For this moment the project is down until further notice.
I know the feeling. I had to buy a new welder in the middle of my build. I took a grinding wheel to the old welds and made new passes with the new one. WHAT A DIFFERENCE!! It is difficult to weld when things are going as they should and when they go bad, it is impossible! Sorry the project is down... I hope you have a rapid resolve to your welding issues and are back to your build...
I took the tank back to the welding shop and a new one is ordered under warranty because the tank might have wrong mixture. I showed the salesman a piece of strip with iron turds on it and he liked me to bring the machine along with me when the new tank arrived to see what went wrong. He agreed with me if the machine is fine the mixture might be the cause so I'm looking forward to his help.

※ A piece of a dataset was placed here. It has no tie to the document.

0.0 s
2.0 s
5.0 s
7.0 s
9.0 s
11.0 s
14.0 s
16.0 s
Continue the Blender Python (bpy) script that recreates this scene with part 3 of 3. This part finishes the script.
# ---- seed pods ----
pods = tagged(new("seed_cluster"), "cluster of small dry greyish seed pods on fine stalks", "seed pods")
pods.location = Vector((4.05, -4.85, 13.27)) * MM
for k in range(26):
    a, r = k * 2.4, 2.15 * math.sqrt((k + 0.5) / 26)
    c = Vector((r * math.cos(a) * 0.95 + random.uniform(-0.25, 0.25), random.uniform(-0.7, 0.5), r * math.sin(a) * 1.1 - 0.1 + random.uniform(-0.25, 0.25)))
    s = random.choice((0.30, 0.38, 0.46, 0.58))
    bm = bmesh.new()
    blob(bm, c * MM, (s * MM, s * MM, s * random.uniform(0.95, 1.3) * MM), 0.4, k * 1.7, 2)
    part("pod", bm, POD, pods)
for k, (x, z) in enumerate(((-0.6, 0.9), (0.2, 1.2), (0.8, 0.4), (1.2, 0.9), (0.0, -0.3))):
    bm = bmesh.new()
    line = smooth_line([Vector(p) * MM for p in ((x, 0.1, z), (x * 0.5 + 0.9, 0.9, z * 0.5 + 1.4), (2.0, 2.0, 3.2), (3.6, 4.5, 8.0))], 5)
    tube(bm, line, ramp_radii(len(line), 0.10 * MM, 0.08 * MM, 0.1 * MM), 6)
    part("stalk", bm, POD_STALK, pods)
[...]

Hi all, At the welder shop, my welding machine was placed on the counter for a checkup and no issues were found. The new tank was connected and airflow goes like a charm. The shop owner told me he had to pick up a tile from outdoor or his wife would get angry and he made a testweld on the carpet floor 6 feet away from his parrot LOL!!! Turned out the gas tank had wrong mixture. Exellent service with no additional costs.
This evening I bend a new front tank bracket. Identical strip size as the original but with an offset of 3mm around the tank bottom half. After 4 hrs of fiddling I welded it in place and drilled the hole for the front gommet. At this point I am not sure if I'd add an additional cross brace or not. I'll add some rubber on the bracket first to see if the construction gets more rigid.